LOL at bug eyes choosing hillary duff and ashton kutcher for that example, brought me back to high school.
@ mike – Okay, Daniel Craig and Kate Beckinsale look-alikes.
and for the 45+ crowd, Alec Baldwin and Catherine Hicks look-alikes.
bug eyes, thanks. I think you’ve been proven correct because the ad revenue that Vogue enjoys is out of proportion to their readership. I’m grateful to Emily for having posted this. I had no familiarity with this topic.
hi bug eyes, I think you’re off topic a bit shooting Emily (and all bloggers) down for passing moral judgments. I don’t think that is what she was doing, maybe you should read the post again.

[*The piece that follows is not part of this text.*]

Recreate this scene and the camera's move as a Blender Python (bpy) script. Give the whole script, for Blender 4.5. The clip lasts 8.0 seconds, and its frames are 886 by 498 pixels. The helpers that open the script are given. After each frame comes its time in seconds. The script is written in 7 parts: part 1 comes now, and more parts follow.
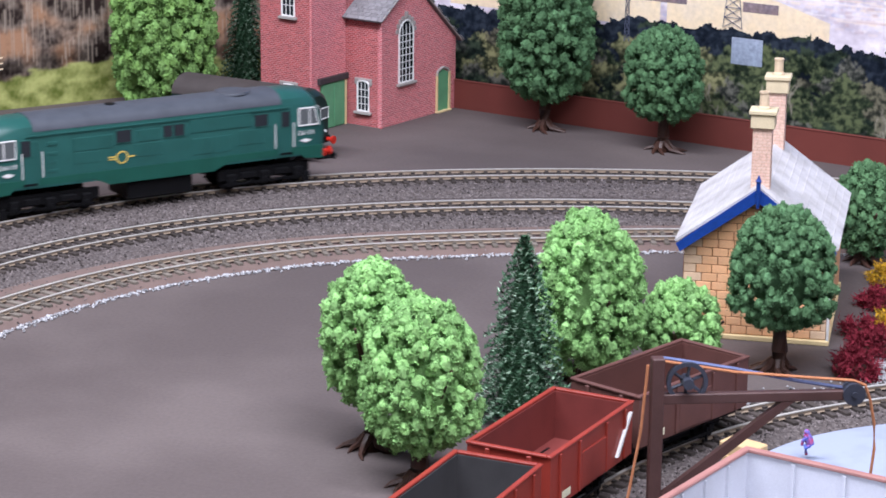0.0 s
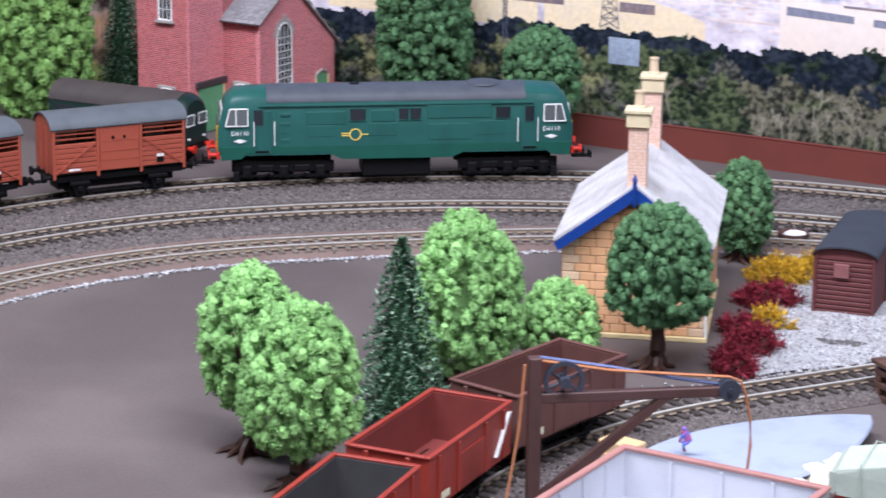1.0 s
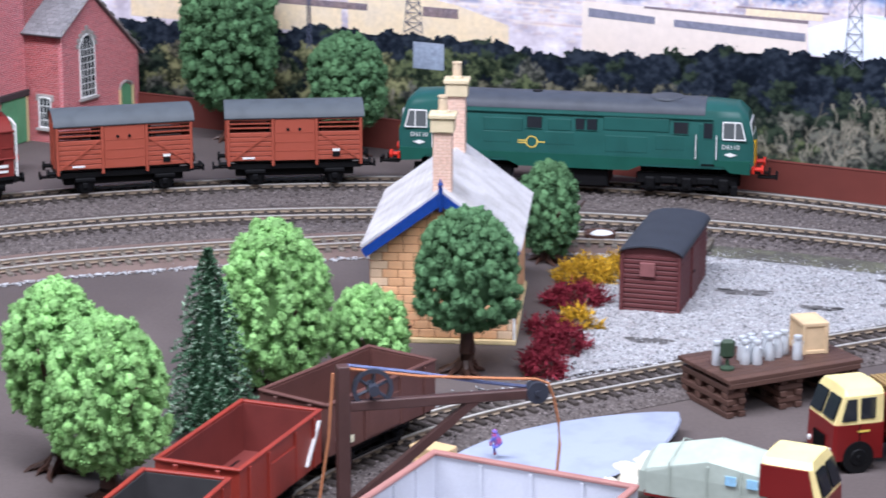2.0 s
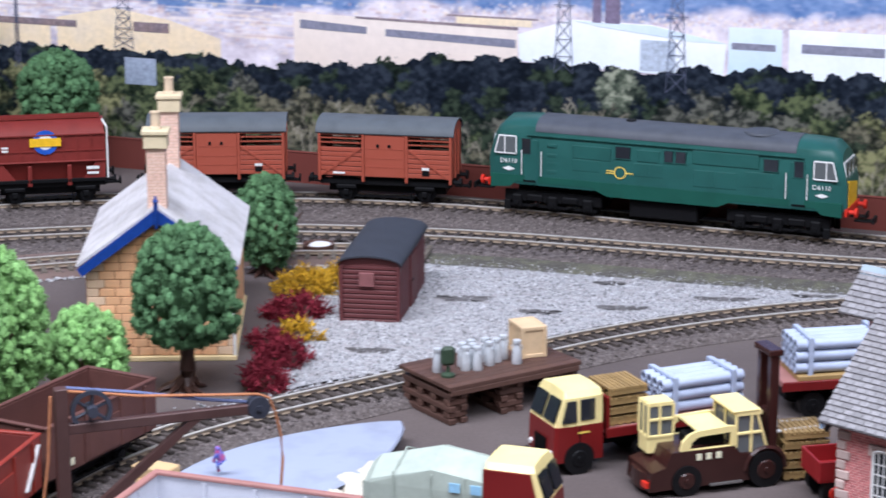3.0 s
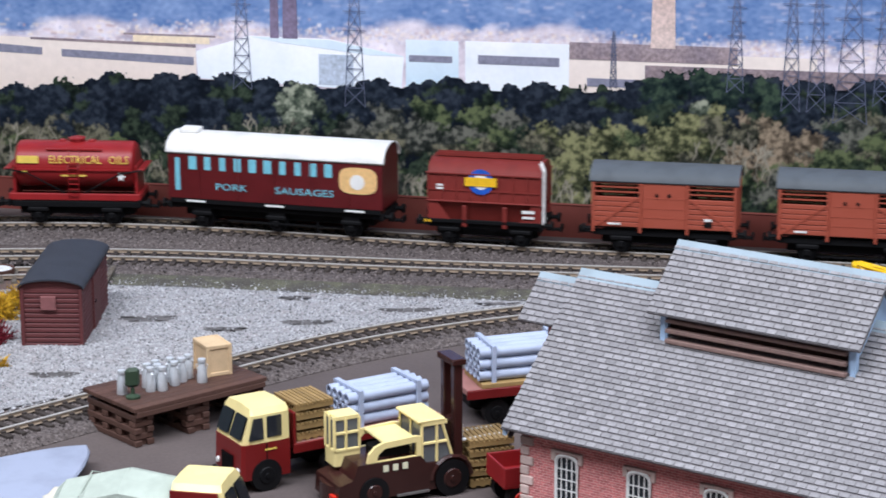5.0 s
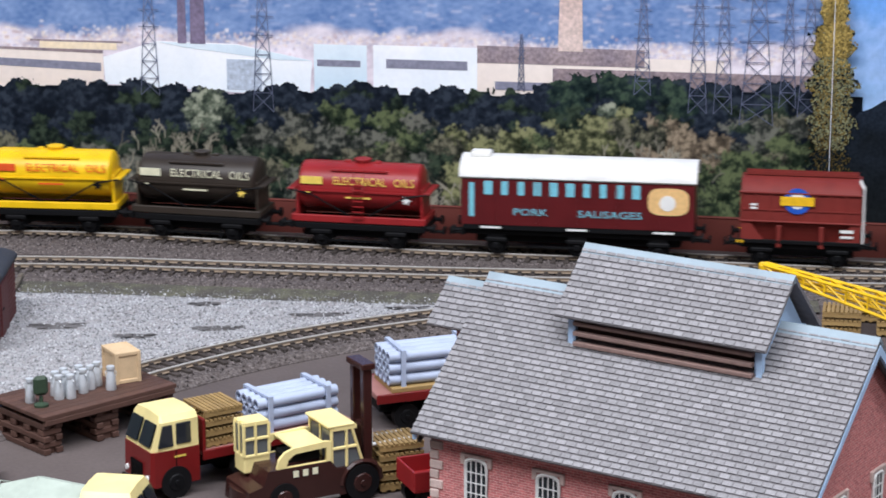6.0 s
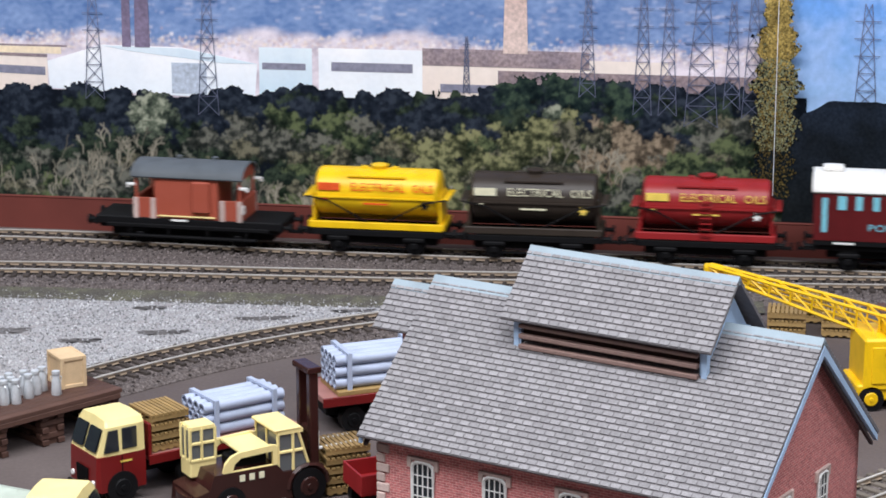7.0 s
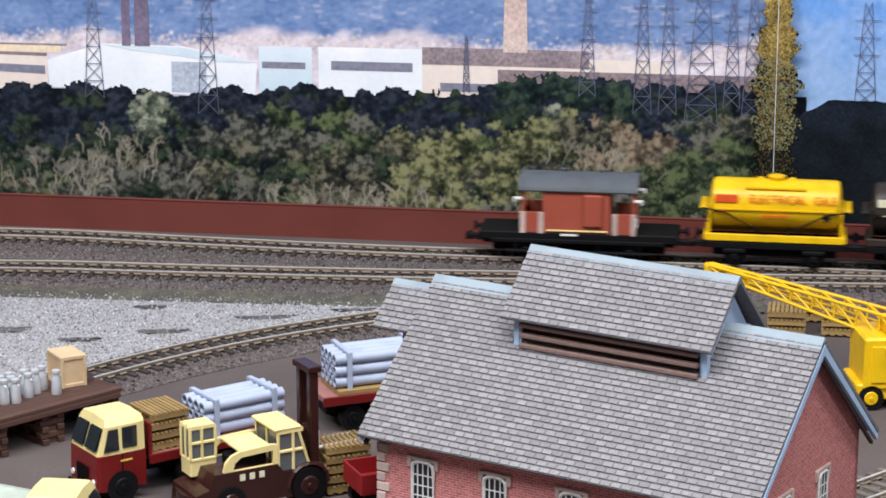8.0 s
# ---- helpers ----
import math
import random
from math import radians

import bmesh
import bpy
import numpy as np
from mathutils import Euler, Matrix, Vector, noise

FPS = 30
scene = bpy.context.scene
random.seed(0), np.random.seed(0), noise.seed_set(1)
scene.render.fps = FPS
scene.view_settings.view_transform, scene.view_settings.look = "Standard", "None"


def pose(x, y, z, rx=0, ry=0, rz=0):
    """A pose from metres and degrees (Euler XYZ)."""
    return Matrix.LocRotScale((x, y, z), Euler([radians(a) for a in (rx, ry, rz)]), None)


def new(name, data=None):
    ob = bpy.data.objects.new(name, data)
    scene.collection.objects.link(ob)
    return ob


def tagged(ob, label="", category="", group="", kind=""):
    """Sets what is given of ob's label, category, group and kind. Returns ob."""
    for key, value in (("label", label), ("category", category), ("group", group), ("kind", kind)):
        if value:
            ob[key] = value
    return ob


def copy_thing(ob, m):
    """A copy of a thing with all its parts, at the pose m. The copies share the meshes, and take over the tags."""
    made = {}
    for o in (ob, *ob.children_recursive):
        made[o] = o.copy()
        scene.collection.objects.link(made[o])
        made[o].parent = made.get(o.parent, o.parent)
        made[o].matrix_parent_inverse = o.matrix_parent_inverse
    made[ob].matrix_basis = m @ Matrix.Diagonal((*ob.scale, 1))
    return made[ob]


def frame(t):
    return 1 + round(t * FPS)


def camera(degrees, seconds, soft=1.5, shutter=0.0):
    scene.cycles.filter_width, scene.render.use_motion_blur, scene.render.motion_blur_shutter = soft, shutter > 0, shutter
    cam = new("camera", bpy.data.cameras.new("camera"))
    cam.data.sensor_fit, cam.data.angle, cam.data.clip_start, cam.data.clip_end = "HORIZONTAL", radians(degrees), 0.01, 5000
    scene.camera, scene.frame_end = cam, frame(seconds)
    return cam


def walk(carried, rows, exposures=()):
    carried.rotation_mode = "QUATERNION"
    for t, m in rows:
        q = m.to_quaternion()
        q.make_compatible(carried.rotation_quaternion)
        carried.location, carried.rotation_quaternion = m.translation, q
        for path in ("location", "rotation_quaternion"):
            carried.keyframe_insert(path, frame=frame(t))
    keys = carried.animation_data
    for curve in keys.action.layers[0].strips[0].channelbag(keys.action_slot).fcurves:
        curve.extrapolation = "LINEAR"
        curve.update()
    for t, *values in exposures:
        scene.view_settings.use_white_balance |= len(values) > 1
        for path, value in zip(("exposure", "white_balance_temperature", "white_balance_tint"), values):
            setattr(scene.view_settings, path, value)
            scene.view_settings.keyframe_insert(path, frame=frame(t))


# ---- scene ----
# A model railway on a table, 1:76 scale; world in metres, table top at z = 0.
cam = camera(20.5, 8.0, soft=1.7, shutter=0.35)
PATH = [
    (0.0, -0.0154, -0.0065, 0.3624, 74.753, -0.576, 20.057),
    (0.5, -0.0142, -0.0057, 0.3622, 74.770, -0.600, 19.338),
    (1.0, -0.0112, -0.0050, 0.3623, 74.830, -0.520, 17.318),
    (1.2, -0.0104, -0.0047, 0.3624, 74.850, -0.480, 16.287),
    (2.3, -0.0058, -0.0019, 0.3642, 74.990, -0.040, 10.930),
    (2.5, -0.0053, -0.0015, 0.3644, 75.028, -0.018, 9.369),
    (3.0, -0.0044, -0.0002, 0.3645, 75.173, 0.060, 6.057),
    (3.5, -0.0030, 0.0002, 0.3648, 75.284, 0.100, 3.254),
    (4.0, -0.0010, 0.0002, 0.3651, 75.379, 0.095, 1.341),
    (4.5, 0.0000, 0.0000, 0.3656, 75.414, 0.105, 0.000),
    (5.0, 0.0016, -0.0004, 0.3659, 75.467, 0.078, -1.321),
    (5.2, 0.0021, -0.0006, 0.3660, 75.475, 0.076, -1.826),
    (6.3, 0.0048, -0.0017, 0.3676, 75.530, 0.074, -3.960),
    (6.5, 0.0050, -0.0018, 0.3677, 75.540, 0.072, -4.342),
    (7.0, 0.0050, -0.0019, 0.3679, 75.551, 0.039, -4.651),
    (7.5, 0.0048, -0.0018, 0.3684, 75.503, 0.034, -4.661),
    (8.0, 0.0046, -0.0018, 0.3685, 75.501, 0.037, -4.670),
]
walk(cam, [(t, pose(x, y, z, rx, ry, rz)) for t, x, y, z, rx, ry, rz in PATH], [(0.0, 0.12, 6080, 16), (1.2, 0.16, 6030, 15), (2.5, 0.08, 5960, 14), (3.5, -0.07, 6060, 13), (4.0, -0.09, 6090, 12), (4.5, -0.21, 6120, 11), (6.5, -0.21, 6430, 10), (8.0, -0.19, 6610, 10)])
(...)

Watch this http://www.youtube.com/user/keeksieNYC#play/all/uploads-all/0/d6mDZAuW0KE
Interestingly, I didn’t catch a single mention of the web when I saw it last week. Did I miss any? Instead, there were about a half a dozen scenes with proofs coming off a printer, and the more I think about it, the more I think that was intentional.
Haven’t seen the movie yet but had a friend from college who ran the closet at Harpers for a year, and I watched her descend into the Kool Aid drinking nether regions you’re talking about. She knew that the worship of all things high fashion wasn’t her thing… problem was, to justify the ridiculous stress and long hours and the battering of her self esteem, she had to force herself to believe it really meant something. And since deep down, she couldn’t, she ended up trying to convince everyone else to care as much as she was supposed to.
The book did the job a little better than the movie – but I agree that the Devil Wears Prada didn’t totally capture the emotional and physical grinder they go through. There’s something horrible about being forced to believe that a trunk of over priced clothes gone missing in Tunisia is a matter of life and death. And this was at 3am on a Friday. In a rom com, it’s kinda funny. When you see it in real life, it just makes you angry.
Luckily my friend made it out alive and mentally intact, but she had to spend a year in the Himalayas to equalize. There’s something really wrong with a system that does that to people.